### Given information

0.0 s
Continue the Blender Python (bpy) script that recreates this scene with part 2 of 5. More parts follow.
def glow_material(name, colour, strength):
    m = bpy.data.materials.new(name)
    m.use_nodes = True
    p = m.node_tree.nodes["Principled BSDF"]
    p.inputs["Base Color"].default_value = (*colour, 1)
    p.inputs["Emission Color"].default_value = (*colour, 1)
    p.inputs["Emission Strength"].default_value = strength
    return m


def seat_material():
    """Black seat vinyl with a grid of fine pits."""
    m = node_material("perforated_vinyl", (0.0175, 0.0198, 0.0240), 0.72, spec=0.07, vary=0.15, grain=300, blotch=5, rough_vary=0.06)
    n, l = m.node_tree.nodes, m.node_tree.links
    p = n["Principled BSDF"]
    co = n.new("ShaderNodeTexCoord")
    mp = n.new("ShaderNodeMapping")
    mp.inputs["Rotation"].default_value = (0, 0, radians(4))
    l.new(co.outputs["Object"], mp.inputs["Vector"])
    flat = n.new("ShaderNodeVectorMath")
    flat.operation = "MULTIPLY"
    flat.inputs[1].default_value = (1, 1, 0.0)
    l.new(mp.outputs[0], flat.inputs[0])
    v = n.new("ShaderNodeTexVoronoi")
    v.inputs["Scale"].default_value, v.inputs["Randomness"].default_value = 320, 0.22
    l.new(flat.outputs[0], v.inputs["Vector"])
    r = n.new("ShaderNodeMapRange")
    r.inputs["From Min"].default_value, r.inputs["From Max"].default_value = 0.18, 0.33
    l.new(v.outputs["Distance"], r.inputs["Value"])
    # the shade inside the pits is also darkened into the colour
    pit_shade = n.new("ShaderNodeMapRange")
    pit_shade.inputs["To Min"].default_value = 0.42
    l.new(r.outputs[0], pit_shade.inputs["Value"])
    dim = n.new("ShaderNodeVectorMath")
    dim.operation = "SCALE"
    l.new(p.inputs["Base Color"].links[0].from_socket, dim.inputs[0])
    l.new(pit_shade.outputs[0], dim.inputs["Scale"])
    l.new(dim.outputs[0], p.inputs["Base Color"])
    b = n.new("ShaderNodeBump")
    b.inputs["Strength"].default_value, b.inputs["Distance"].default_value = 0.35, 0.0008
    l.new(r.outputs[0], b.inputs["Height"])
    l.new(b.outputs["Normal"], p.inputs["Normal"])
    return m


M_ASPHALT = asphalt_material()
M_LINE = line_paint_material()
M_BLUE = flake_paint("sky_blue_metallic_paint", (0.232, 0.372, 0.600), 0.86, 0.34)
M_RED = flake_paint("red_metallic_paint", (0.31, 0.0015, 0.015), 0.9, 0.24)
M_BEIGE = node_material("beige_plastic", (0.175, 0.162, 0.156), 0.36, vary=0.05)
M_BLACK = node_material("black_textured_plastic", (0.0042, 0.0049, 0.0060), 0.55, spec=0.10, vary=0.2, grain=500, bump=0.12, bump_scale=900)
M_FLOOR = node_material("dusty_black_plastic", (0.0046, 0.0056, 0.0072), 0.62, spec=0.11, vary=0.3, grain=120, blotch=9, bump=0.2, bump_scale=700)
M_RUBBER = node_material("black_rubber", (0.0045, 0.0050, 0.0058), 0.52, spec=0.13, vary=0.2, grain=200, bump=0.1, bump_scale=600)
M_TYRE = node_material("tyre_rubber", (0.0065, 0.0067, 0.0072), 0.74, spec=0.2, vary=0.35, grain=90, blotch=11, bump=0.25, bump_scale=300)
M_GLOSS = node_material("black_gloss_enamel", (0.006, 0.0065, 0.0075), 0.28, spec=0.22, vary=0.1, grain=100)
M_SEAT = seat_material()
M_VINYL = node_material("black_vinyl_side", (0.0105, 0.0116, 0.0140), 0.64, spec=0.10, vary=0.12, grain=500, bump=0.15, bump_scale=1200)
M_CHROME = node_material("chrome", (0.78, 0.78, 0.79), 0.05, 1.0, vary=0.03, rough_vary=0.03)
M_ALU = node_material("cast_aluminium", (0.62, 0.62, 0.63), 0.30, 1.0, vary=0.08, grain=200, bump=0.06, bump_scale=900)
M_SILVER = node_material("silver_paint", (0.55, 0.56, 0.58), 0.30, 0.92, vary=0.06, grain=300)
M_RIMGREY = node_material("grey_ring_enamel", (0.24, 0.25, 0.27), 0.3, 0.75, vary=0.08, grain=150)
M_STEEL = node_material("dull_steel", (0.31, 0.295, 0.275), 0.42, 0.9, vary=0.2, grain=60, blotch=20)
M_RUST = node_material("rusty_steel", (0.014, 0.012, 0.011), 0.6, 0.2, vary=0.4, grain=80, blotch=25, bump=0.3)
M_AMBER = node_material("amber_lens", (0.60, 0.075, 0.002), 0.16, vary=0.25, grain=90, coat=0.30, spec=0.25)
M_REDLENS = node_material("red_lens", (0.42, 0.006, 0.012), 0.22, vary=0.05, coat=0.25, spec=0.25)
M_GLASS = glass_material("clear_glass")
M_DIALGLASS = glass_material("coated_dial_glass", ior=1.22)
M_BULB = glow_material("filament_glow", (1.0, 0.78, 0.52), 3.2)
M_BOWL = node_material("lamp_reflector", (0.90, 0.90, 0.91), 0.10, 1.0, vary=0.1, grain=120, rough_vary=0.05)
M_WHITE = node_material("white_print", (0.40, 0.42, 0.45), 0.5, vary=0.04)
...
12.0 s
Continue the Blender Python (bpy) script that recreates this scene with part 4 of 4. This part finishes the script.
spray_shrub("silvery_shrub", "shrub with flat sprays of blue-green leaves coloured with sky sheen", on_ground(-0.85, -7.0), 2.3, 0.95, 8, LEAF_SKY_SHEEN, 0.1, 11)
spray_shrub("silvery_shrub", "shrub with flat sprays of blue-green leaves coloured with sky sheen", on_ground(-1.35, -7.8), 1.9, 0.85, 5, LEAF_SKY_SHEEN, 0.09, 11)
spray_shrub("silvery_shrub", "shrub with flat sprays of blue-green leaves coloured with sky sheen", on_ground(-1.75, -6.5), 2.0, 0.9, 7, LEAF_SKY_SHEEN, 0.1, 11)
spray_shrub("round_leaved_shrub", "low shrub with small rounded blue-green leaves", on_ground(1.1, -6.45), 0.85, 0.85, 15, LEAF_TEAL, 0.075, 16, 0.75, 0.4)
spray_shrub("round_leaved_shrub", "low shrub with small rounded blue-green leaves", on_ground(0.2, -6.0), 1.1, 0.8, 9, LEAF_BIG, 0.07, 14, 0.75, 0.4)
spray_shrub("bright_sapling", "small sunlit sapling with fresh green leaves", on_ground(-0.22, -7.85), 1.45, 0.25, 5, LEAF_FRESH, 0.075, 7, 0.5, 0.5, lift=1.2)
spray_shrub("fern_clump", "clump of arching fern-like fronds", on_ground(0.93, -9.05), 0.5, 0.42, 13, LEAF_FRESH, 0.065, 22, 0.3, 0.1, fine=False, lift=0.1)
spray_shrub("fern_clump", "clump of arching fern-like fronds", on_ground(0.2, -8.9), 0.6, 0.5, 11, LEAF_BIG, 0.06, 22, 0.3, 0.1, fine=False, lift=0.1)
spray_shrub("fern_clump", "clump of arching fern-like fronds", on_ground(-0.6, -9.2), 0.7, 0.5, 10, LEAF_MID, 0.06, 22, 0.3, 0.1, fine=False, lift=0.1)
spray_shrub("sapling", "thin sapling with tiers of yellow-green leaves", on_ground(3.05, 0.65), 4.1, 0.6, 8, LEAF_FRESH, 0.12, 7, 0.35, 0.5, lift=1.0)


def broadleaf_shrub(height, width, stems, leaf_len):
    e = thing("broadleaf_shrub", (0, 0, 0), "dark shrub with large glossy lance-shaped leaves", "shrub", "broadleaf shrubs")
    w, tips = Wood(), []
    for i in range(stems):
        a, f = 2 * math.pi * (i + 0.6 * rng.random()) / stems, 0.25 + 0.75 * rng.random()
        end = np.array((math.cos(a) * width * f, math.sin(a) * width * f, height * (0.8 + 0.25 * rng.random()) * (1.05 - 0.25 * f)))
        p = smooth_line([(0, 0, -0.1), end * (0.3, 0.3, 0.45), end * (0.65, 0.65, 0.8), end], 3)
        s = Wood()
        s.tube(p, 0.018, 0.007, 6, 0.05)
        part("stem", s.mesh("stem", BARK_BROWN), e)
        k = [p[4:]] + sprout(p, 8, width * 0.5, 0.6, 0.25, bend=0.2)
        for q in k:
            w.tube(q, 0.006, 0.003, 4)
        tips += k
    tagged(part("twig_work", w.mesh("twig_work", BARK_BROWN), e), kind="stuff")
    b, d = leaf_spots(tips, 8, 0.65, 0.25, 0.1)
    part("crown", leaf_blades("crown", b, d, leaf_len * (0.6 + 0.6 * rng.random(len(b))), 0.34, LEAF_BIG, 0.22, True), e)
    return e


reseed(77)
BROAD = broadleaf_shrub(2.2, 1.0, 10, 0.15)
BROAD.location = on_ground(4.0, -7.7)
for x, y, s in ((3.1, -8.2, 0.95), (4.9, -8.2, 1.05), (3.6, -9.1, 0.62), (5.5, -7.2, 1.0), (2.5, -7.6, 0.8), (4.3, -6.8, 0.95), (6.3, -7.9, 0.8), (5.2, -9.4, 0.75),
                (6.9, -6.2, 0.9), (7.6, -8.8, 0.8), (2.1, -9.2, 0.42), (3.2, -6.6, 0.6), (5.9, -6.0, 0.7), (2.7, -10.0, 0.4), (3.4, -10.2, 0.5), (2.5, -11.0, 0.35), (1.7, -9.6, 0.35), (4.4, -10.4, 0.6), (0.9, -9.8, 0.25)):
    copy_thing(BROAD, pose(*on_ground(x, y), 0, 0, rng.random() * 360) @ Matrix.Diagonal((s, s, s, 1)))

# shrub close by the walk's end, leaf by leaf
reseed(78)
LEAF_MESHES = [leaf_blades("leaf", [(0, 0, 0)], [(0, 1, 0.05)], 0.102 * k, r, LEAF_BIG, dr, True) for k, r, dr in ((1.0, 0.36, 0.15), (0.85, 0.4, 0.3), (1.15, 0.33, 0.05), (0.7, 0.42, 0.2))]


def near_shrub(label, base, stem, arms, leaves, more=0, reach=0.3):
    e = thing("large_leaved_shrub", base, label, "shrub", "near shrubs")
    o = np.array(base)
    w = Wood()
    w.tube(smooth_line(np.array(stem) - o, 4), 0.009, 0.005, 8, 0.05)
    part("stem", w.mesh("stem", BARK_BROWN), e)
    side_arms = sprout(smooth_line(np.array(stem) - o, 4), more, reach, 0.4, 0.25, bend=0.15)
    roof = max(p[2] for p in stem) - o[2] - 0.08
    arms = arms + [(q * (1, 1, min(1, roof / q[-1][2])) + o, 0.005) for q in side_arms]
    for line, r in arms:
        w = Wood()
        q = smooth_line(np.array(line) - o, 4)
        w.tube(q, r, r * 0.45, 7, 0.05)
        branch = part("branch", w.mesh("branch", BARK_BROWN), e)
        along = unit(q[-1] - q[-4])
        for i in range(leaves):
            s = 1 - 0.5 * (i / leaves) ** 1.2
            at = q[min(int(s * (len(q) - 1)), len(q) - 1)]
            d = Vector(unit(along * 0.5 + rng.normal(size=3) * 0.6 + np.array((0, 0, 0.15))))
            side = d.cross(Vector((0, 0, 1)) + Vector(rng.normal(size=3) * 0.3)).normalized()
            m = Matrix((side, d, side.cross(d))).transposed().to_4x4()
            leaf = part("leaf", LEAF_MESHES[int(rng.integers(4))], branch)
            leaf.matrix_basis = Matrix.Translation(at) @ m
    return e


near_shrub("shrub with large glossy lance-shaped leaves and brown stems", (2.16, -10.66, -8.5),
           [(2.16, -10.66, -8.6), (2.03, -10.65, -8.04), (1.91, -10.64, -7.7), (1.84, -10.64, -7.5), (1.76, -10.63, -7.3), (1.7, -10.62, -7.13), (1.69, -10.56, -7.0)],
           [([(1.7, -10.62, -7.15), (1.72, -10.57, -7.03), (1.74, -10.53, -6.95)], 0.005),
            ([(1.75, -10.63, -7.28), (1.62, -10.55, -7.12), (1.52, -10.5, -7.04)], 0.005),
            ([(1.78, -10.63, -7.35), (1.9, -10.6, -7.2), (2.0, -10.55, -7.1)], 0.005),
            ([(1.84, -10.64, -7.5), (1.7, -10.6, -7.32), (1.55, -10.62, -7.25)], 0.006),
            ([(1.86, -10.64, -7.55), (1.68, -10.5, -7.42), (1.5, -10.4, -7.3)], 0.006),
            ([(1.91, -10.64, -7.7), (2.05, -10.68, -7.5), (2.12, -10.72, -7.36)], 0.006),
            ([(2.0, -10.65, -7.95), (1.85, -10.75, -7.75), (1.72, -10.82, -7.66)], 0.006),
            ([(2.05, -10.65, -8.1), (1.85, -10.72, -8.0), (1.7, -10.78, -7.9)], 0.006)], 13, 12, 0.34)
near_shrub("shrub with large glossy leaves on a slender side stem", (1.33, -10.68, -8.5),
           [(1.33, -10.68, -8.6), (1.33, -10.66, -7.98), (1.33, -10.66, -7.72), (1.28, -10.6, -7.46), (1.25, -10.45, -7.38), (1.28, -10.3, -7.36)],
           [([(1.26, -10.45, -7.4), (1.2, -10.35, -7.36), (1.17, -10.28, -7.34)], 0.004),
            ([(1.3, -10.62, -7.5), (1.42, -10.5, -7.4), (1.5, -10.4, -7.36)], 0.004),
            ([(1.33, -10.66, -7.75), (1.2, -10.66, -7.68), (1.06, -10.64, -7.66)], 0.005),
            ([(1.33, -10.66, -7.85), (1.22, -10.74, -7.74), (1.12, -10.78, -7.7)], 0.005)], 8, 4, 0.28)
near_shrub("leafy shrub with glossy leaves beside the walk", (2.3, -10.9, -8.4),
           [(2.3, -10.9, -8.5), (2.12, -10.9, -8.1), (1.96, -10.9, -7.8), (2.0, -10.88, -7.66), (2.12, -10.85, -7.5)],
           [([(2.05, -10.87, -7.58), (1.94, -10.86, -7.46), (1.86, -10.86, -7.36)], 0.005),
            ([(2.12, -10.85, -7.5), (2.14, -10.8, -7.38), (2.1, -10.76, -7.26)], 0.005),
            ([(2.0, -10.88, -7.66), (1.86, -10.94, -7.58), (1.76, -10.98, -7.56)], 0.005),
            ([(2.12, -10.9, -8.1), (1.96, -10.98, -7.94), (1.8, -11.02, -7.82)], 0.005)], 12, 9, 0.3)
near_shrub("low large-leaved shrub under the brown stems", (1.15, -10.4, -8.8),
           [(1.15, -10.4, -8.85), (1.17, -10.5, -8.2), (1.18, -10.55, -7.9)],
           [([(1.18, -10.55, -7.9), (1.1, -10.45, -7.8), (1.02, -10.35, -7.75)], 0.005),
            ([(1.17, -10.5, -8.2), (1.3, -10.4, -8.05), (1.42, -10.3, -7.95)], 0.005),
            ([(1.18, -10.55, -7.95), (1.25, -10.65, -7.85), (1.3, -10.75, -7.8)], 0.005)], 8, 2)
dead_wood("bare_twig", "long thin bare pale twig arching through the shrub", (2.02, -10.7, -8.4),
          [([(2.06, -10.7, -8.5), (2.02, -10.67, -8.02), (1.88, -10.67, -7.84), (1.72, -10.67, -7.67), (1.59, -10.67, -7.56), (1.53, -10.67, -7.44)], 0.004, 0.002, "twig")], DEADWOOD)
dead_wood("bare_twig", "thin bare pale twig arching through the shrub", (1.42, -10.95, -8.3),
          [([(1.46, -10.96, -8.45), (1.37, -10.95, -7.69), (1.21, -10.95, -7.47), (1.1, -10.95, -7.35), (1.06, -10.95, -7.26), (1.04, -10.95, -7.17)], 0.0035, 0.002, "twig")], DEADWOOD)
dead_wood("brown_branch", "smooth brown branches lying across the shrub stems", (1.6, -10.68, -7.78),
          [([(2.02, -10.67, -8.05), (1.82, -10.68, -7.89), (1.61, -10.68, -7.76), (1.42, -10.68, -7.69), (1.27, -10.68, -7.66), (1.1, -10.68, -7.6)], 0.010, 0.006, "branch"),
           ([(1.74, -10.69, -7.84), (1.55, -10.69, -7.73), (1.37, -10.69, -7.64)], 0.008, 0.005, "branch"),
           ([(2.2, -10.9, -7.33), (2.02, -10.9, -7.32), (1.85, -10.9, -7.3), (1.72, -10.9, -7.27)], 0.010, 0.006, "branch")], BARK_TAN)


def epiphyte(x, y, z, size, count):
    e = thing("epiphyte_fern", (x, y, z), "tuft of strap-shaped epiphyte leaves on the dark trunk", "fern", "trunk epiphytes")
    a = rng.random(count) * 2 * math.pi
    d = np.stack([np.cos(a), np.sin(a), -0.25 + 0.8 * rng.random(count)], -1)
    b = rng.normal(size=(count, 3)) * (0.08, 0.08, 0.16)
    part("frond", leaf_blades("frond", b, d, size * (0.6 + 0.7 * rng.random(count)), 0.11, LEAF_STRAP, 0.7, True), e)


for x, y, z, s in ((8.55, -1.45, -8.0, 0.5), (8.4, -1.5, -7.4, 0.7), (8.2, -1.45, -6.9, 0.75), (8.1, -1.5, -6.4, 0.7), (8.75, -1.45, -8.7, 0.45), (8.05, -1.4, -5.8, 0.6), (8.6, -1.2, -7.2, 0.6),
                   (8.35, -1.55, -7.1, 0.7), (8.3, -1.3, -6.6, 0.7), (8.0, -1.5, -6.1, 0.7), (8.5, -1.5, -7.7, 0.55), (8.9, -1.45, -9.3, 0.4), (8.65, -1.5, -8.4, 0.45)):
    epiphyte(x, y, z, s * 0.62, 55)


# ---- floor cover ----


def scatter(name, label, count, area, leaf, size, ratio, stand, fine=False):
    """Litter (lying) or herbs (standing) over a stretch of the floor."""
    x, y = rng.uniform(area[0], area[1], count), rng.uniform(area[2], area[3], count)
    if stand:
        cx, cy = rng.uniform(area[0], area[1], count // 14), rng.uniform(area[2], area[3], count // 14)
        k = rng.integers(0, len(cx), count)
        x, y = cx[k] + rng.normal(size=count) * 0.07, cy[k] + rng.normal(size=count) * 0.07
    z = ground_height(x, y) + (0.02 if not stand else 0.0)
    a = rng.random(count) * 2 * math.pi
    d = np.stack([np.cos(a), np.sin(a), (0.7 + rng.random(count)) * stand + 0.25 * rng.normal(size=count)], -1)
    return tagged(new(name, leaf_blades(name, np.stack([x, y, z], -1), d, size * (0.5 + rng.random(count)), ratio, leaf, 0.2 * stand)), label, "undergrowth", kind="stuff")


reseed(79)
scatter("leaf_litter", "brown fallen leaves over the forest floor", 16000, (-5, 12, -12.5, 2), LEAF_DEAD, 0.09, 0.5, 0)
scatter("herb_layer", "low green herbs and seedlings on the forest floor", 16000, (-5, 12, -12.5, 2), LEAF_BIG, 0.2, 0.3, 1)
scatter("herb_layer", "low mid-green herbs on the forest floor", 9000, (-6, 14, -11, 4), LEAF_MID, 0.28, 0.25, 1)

### Given problem
Extract exactly and only the span of lines that begins at the line containing "finishes the script." and ends at the line containing "0.35, 0.5, lift=1.0)".

### Reply to the exercise
Continue the Blender Python (bpy) script that recreates this scene with part 4 of 4. This part finishes the script.
spray_shrub("silvery_shrub", "shrub with flat sprays of blue-green leaves coloured with sky sheen", on_ground(-0.85, -7.0), 2.3, 0.95, 8, LEAF_SKY_SHEEN, 0.1, 11)
spray_shrub("silvery_shrub", "shrub with flat sprays of blue-green leaves coloured with sky sheen", on_ground(-1.35, -7.8), 1.9, 0.85, 5, LEAF_SKY_SHEEN, 0.09, 11)
spray_shrub("silvery_shrub", "shrub with flat sprays of blue-green leaves coloured with sky sheen", on_ground(-1.75, -6.5), 2.0, 0.9, 7, LEAF_SKY_SHEEN, 0.1, 11)
spray_shrub("round_leaved_shrub", "low shrub with small rounded blue-green leaves", on_ground(1.1, -6.45), 0.85, 0.85, 15, LEAF_TEAL, 0.075, 16, 0.75, 0.4)
spray_shrub("round_leaved_shrub", "low shrub with small rounded blue-green leaves", on_ground(0.2, -6.0), 1.1, 0.8, 9, LEAF_BIG, 0.07, 14, 0.75, 0.4)
spray_shrub("bright_sapling", "small sunlit sapling with fresh green leaves", on_ground(-0.22, -7.85), 1.45, 0.25, 5, LEAF_FRESH, 0.075, 7, 0.5, 0.5, lift=1.2)
spray_shrub("fern_clump", "clump of arching fern-like fronds", on_ground(0.93, -9.05), 0.5, 0.42, 13, LEAF_FRESH, 0.065, 22, 0.3, 0.1, fine=False, lift=0.1)
spray_shrub("fern_clump", "clump of arching fern-like fronds", on_ground(0.2, -8.9), 0.6, 0.5, 11, LEAF_BIG, 0.06, 22, 0.3, 0.1, fine=False, lift=0.1)
spray_shrub("fern_clump", "clump of arching fern-like fronds", on_ground(-0.6, -9.2), 0.7, 0.5, 10, LEAF_MID, 0.06, 22, 0.3, 0.1, fine=False, lift=0.1)
spray_shrub("sapling", "thin sapling with tiers of yellow-green leaves", on_ground(3.05, 0.65), 4.1, 0.6, 8, LEAF_FRESH, 0.12, 7, 0.35, 0.5, lift=1.0)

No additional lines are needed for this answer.